Trois mois plus tard, SPF et l’Anses promettent de premiers résultats. Mais à la date annoncée, le 31 janvier 2019, toujours rien ! Ni pour les médias, ni pour le public, et surtout, pas d’informations pour les familles directement concernées. Isabelle Taymans Grassin, présidente de l’association Assedea qui regroupe les parents dont les enfants souffrent d’agénésie, et elle-même maman de Charlotte, une des enfants « sans bras » de Guidel, dans le Morbihan, est en colère. « Malheureusement SPF et le ministère essaient de disparaître. L’heure est grave. Nous sommes indignés. » Une lettre publique a été envoyée deux jours plus tôt à la ministre par les familles de Guidel pour réaffirmer « leur impatience et leur détermination ».

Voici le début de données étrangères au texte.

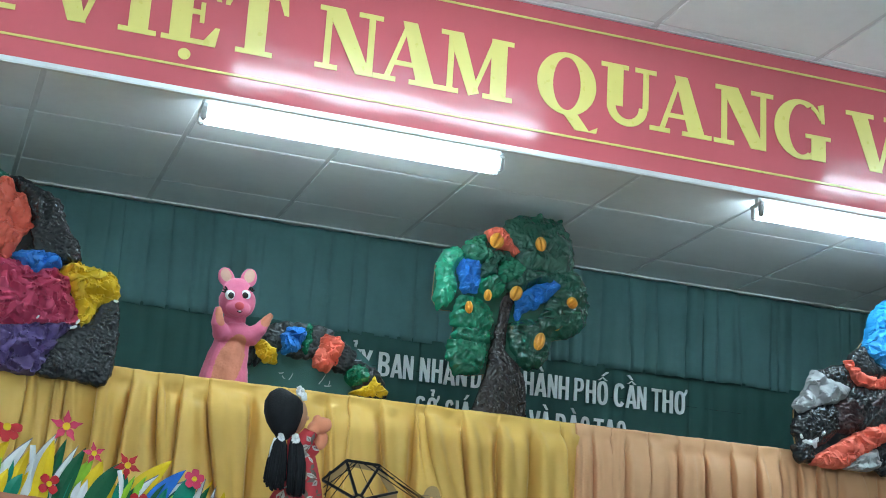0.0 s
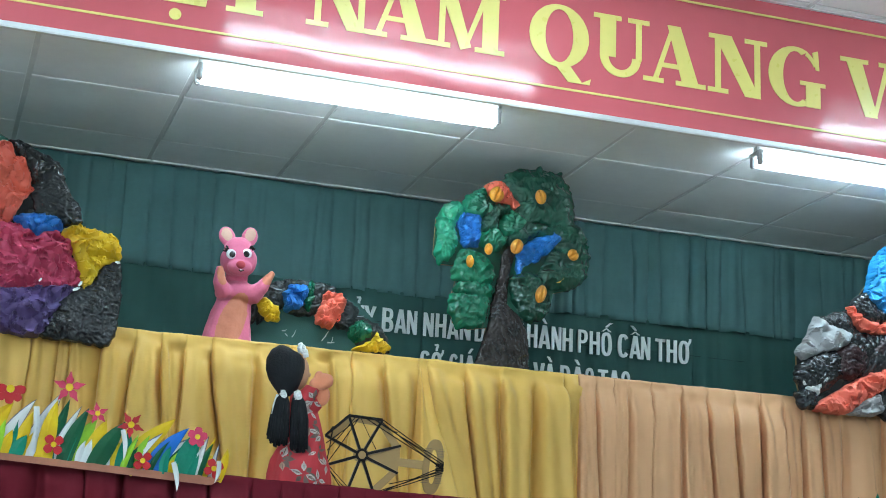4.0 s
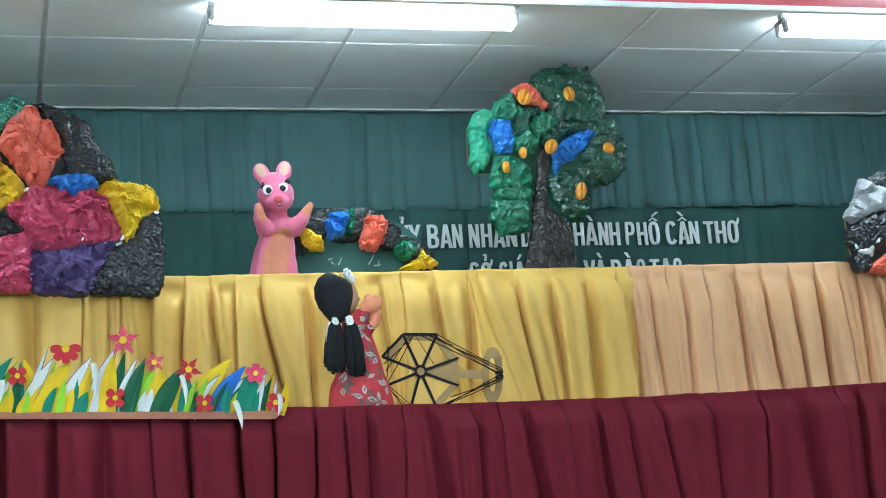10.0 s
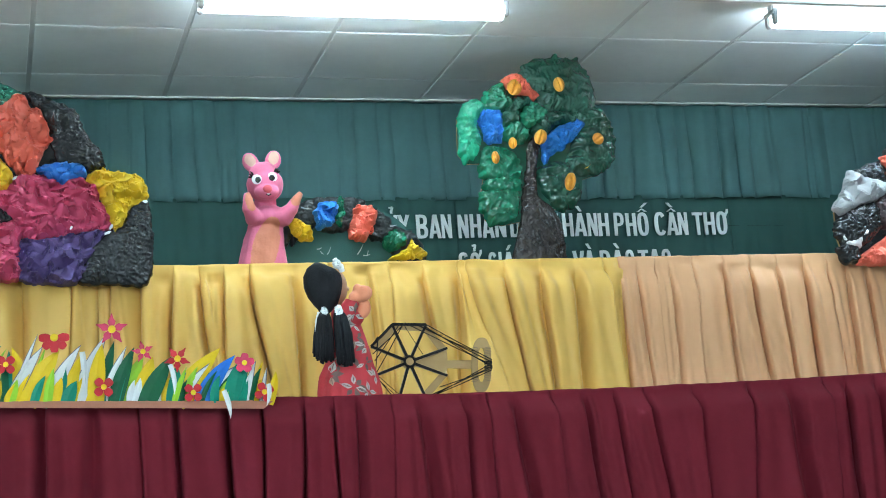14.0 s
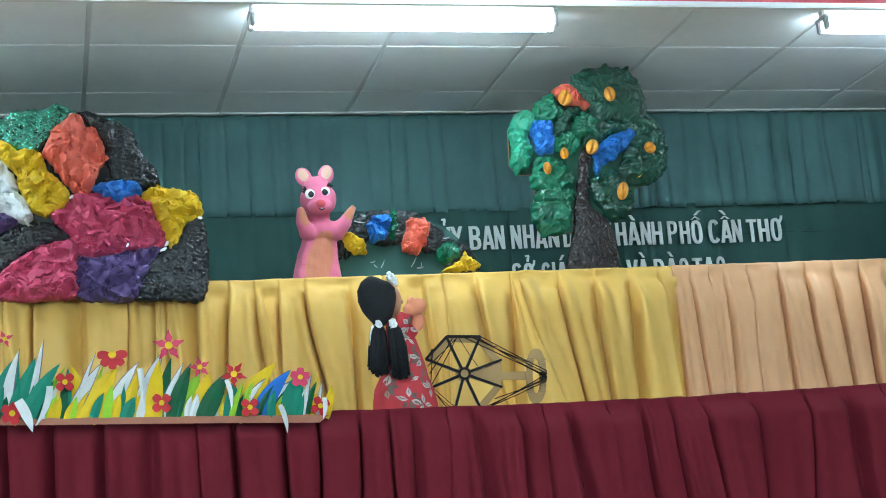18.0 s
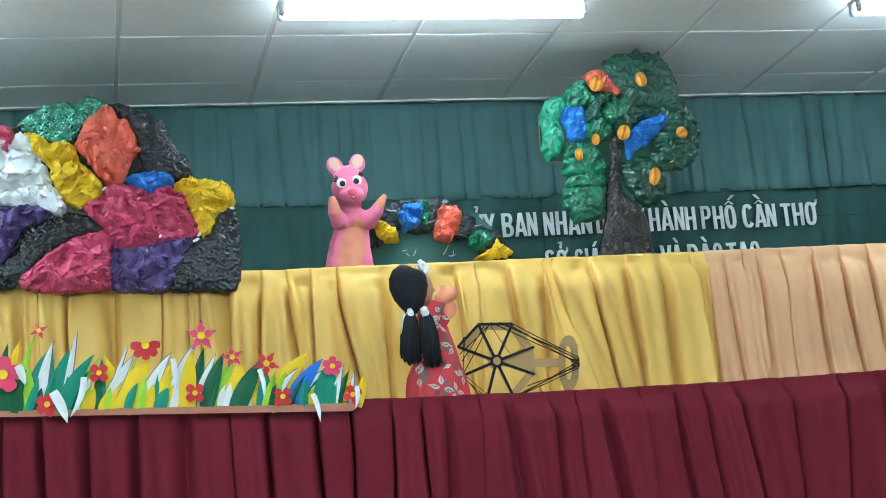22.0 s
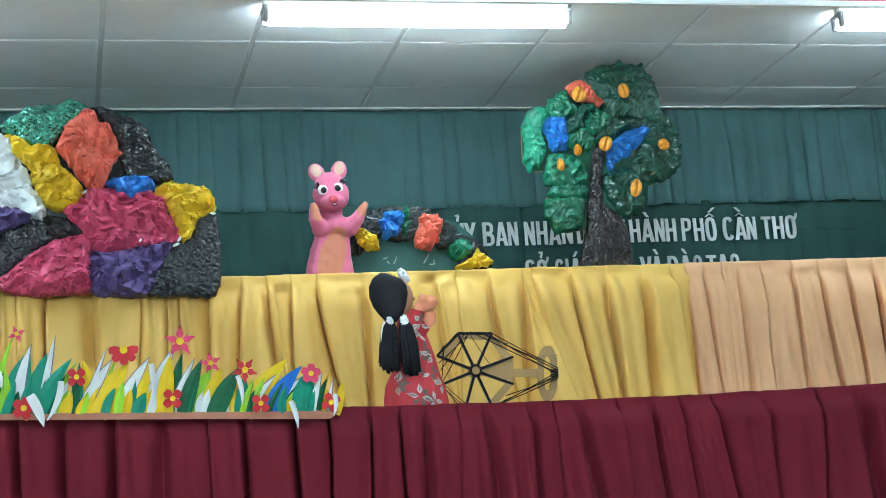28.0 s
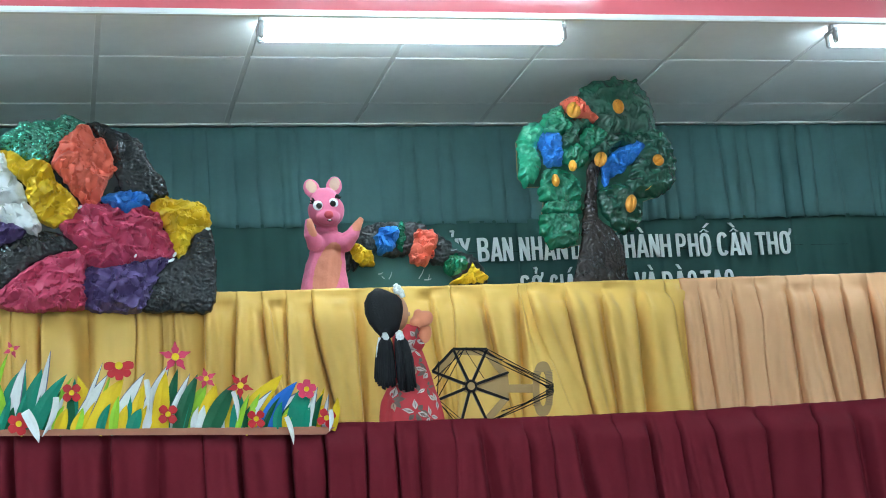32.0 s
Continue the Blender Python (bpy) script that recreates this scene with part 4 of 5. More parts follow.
patch(bush, "plastic_patch", M["pblack"], [(-0.423,2.544),(-0.28,2.535),(-0.237,2.576),(-0.182,2.66),(-0.086,2.699),(-0.022,2.718),(0.061,2.702),(0.111,2.643),(0.015,2.627),(-0.071,2.588),(-0.157,2.516),(-0.222,2.444),(-0.427,2.437)], 0.03)
patch(bush, "paper_patch", M["pmagenta"], [(-0.211,2.465),(-0.157,2.516),(-0.071,2.577),(0.015,2.622),(0.122,2.643),(0.152,2.619),(0.127,2.554),(0.124,2.422),(0.025,2.417),(-0.1,2.415),(-0.182,2.435)], 0.045)
patch(bush, "paper_patch", M["pmagenta"], [(0.042,2.737),(0.097,2.778),(0.121,2.811),(0.186,2.83),(0.26,2.804),(0.291,2.779),(0.325,2.811),(0.368,2.805),(0.41,2.784),(0.438,2.715),(0.457,2.668),(0.475,2.622),(0.441,2.601),(0.333,2.597),(0.224,2.57),(0.15,2.574),(0.122,2.643),(0.102,2.666)], 0.05)
patch(bush, "paper_patch", M["pblue"], [(0.198,2.845),(0.253,2.865),(0.307,2.876),(0.371,2.855),(0.38,2.82),(0.336,2.806),(0.285,2.786),(0.249,2.809)], 0.025)
patch(bush, "paper_patch", M["pyellow"], [(0.378,2.797),(0.436,2.84),(0.523,2.829),(0.588,2.814),(0.616,2.75),(0.603,2.717),(0.546,2.697),(0.52,2.631),(0.485,2.599),(0.466,2.645),(0.439,2.726),(0.409,2.773)], 0.04)
patch(bush, "paper_patch", M["ppurple"], [(0.128,2.565),(0.224,2.57),(0.333,2.592),(0.452,2.601),(0.392,2.515),(0.342,2.407),(0.235,2.403),(0.13,2.421)], 0.035)
patch(bush, "plastic_patch", M["pblack"], [(0.342,2.407),(0.392,2.515),(0.452,2.596),(0.508,2.62),(0.553,2.697),(0.614,2.723),(0.625,2.568),(0.605,2.401),(0.471,2.399)], 0.025)
patch(bush, "paper_patch", M["pmagenta"], [(-0.385,3.027),(-0.258,3.067),(-0.213,3.042),(-0.242,2.964),(-0.346,2.969)], 0.03)
for x, z, w, h, a in ((0.455, 2.585, 0.030, 0.012, 20), (0.468, 2.607, 0.012, 0.026, -25), (0.118, 2.800, 0.024, 0.010, 35), (0.600, 2.706, 0.022, 0.012, -15), (0.320, 2.606, 0.018, 0.009, 50)):
    b = part("paper_scrap", slab([(-w / 2, -h / 3), (0.1 * w, -h / 2), (w / 2, h * 0.1), (0.2 * w, h / 2), (-w * 0.4, h * 0.3)], -0.001, 0), M["pwhite"], bush, "torn white paper edge")
    b.matrix_basis = pose(x, -0.062, z, 0, -a, 0)
part("backing_board", slab(BUSHBOARD, 0.0, 0.012), M["card"], bush, "brown cardboard backing")
part("backing_film", slab([(p[0] * 0.97 + 0.01, p[1]) for p in BUSHBOARD], -0.004, -0.0005), M["pblack"], bush, "black plastic film")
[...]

Il faut encore attendre pour que les autorités sanitaires sortent partiellement de leur mutisme. Le 12 février, un point d’étape est enfin rendu public. Au-delà d’une note d’information communiquée à la ministre le 30 janvier, les informations se limitent à l’annonce de la constitution des deux comités, l’un scientifique, l’autre d’orientation et de suivi (qui ne se réuniront que le 21 février et en mars). La promesse de François Bourdillon, directeur général de SPF, faite au Parisien de « chiffrer précisément le nombre de cas de malformations » n’est pas, à ce jour, mise en œuvre.

Des données lacunaires

Isabelle Taymans Grassin fait partie du comité d’orientation et de suivi qui devrait être un outil d’information aux familles et à la population. Très impliquée sur le sujet, elle a été contactée plusieurs fois par SPF au sujet de l’enquête nationale. « SPF n’avait même pas les contacts des autres familles touchées à Guidel, c’est moi qui ait dû leur fournir. Ils essaient de faire un travail de terrain, mais ils se retrouvent confrontés à leur manque de registres. » Les six registres actuels ne couvrent que 20 % du territoire français.

Peut-on alors, pour suivre l’évolution de la situation et éventuellement repérer d’autres cas, utiliser un autre fichier, celui dit « PMSI » des données hospitalières ? Pour Elisabeth Robert-Gnansia, présidente du conseil scientifique du Remera, le registre des malformations de Rhône-Alpes, la réponse est non : « Le codage du PMSI n’est pas fait pour surveiller la population, c’est pour facturer des actes, point à la ligne. » Difficile dans ces conditions d’en savoir plus. Pour Elisabeth Robert-Gnansia, « Il se passe quelque chose d’anormal. Il faut chercher et faire quelque chose pour les familles. » Il reste encore du chemin à parcourir pour trouver enfin des réponses.